ZERO HORA 17 de agosto de 2012 | N° 17164. ARTIGOS
LUIZ FERNANDO ODERICH*
Há duas imagens que levarei para o túmulo. Uma é abrir a porta de casa às duas horas da manhã e deparar com dois irmãos acompanhados das esposas e um primo médico. Você começa a berrar desesperado, antes de alguém abrir a boca para dizer algo. A outra foi ver meu filho deitado no caixão, mãos entrelaçadas sobre o ventre. Choro apenas de escrever este parágrafo. Metade de mim baixou naquele caixão. Enlouqueci. As pessoas fingem que não notam.

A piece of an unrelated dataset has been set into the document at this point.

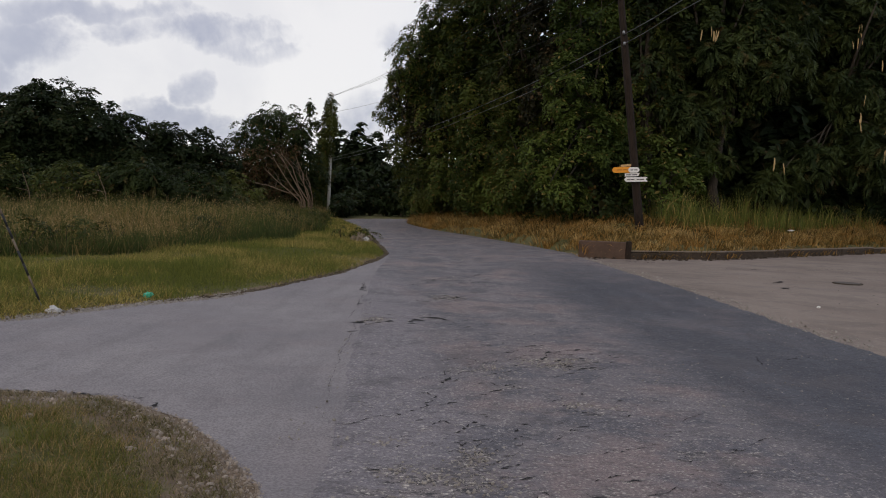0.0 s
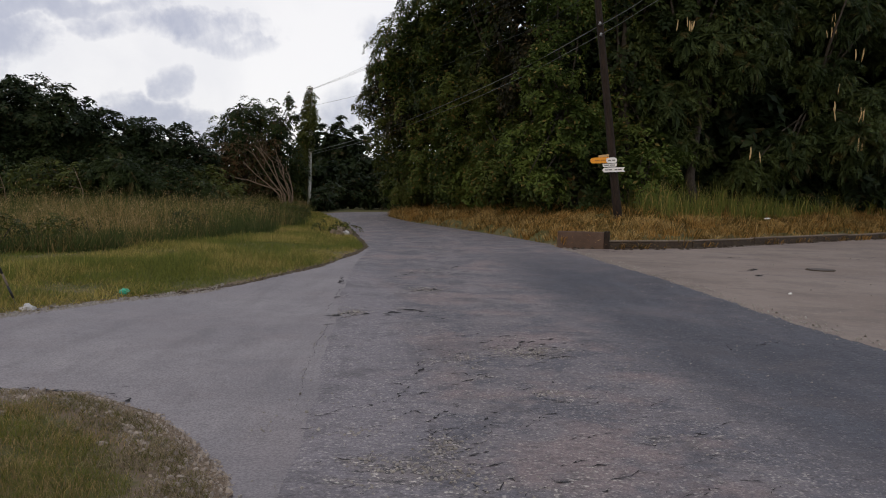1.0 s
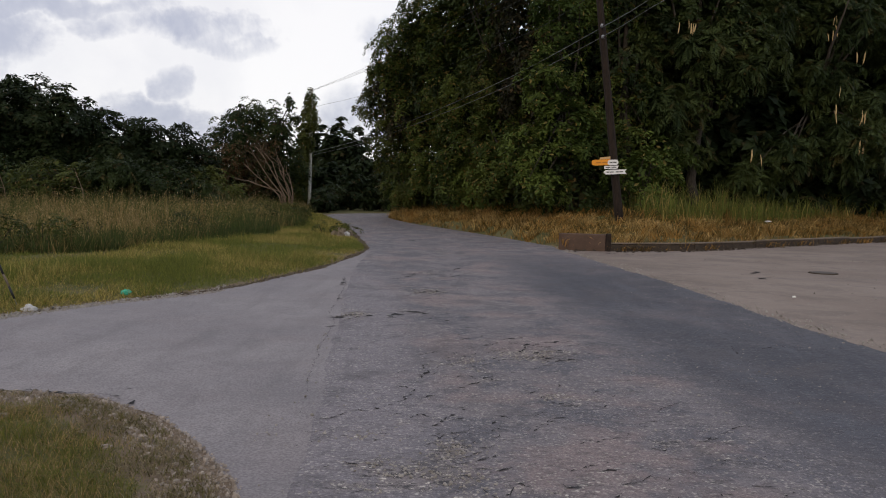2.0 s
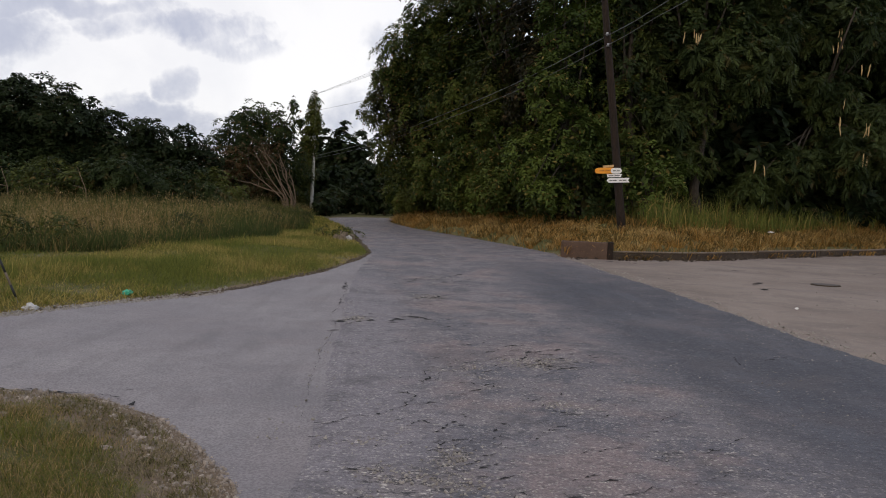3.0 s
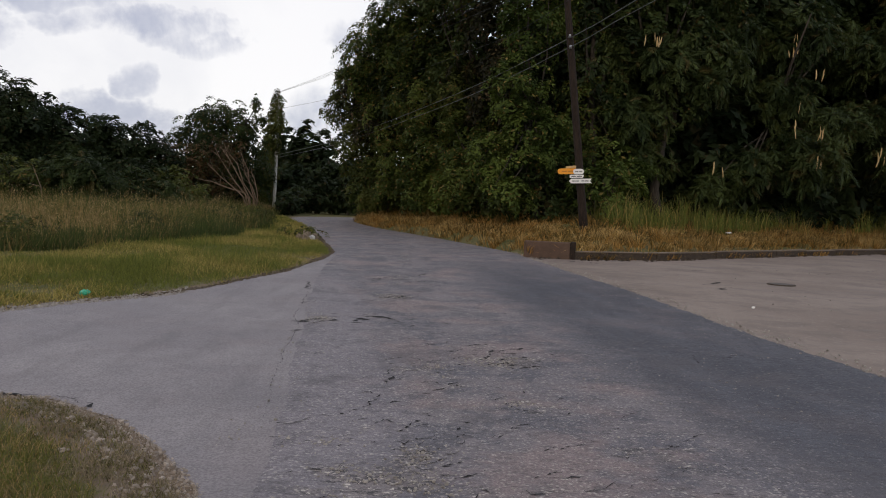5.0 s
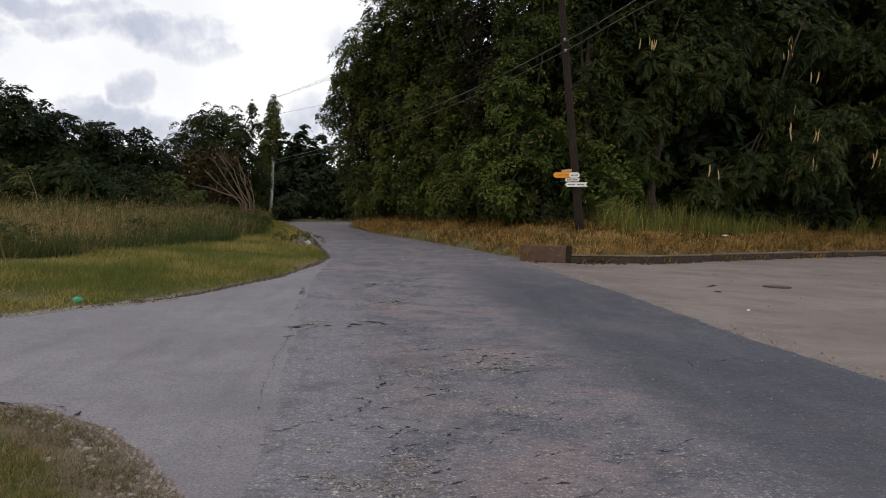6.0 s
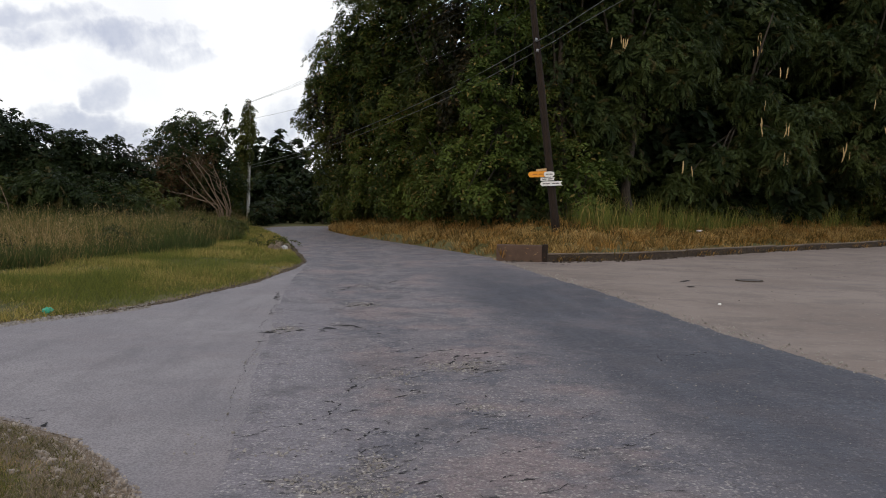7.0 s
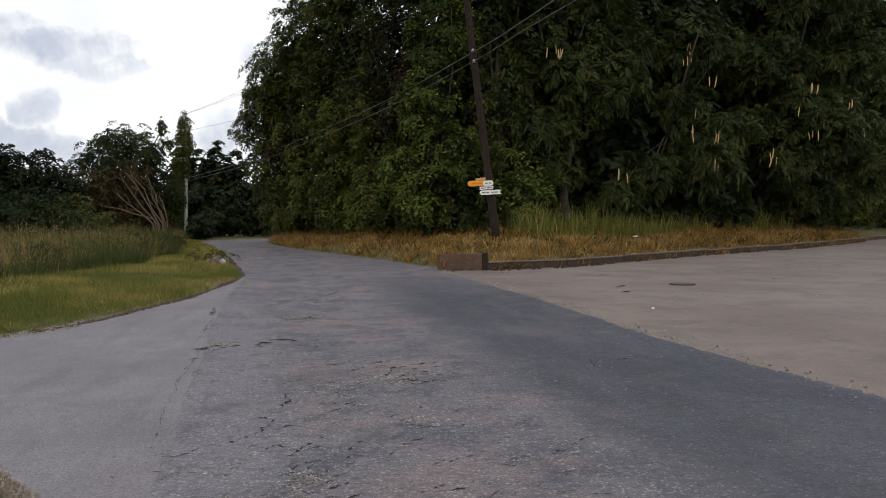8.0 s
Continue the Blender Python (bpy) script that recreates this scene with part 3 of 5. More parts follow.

Muitas coisas nascem da morte, paradoxalmente. A única bala disparada por um revólver que perfurou o coração do Max “abriu” a minha cabeça. Vejo o mundo com outros olhos. Vejo as soluções para o Brasil com outra perspectiva. A ONG Brasil Sem Grades, que fundei com minha esposa, amigos e familiares e que tem por meta reduzir a criminalidade em 50%, em 25 anos, a partir do ano-base 2002, é uma decorrência dessa nova visão.
Os políticos explicam tudo através de causas socioeconômicas. Usam isso para culpar os antecessores que fizeram ou deixaram de fazer algo. A criminalidade tem razões mais profundas. Antes de tudo, somos seres humanos. Muitas crianças nascem e, além de não saberem por que vieram até nós, não recebem amor, afeto e carinho. Nada lhes é dado, dito ou mostrado. O crack, por exemplo, proporciona o mesmo prazer do orgasmo de uma relação sexual. Para quem nunca teve nada emocionalmente, já é alguma coisa. O Brasil só irá mudar quando colocarmos no mundo filhos que tenham sido desejados e, depois, amados.
Ao completar, hoje, 10 anos, damos um novo passo, que consolida o momento que vivemos e recapitula todas as bandeiras que levantamos ao longo dessa trajetória: planejamento familiar, paternidade responsável e revisão do Código de Processo Penal (CPP). Com a nova campanha, Chega de Braços Cruzados, a Brasil Sem Grades fará valer a força da sociedade para cobrar dos políticos brasileiros mais rigor nas leis.
Vamos descruzar os braços de todos. Das famílias que perderam seus entes queridos para a violência. Vidas interrompidas por bandidos que estão soltos e assim permanecem, tornando os nossos dias mais inseguros e nossas noites mais angustiantes. Vamos descruzar os braços não só em nome daqueles que deixaram uma vida promissora para trás, mas também para os que estão vivos hoje, suscetíveis ao mais inesperado ato do destino. Não espere sentir na pele a dor da perda para que as coisas comecem a mudar.
Confesso que o passado mexe muito comigo. Da esperança de mudar o futuro, tiro forças para seguir em frente. Não sei quantos litros de lágrimas é preciso para escrever todo o necessário para mudar o Brasil, mas dou grande valor a cada gota de suor que gasto em memória do meu querido Max.
*Presidente da ONG Brasil Sem Grades
COMENTÁRIO DO BENGOCHEA - Os norte-americanos e os italianos só conseguiram reduzir o poder das máfias quando descruzaram os braços e se mobilizaram em torno de comunidades religiosas, associações, sindicatos, maçonaria e clubes de serviço, passando a exigir justiça ágil e coativa, leis rigorosas, autoridade respeitada e educação cívica e cidadã como alavanca de uma cultura de ordem e respeito.
Vale a pena repetir este alerta:
- "Não espere sentir na pele a dor da perda para que as coisas comecem a mudar".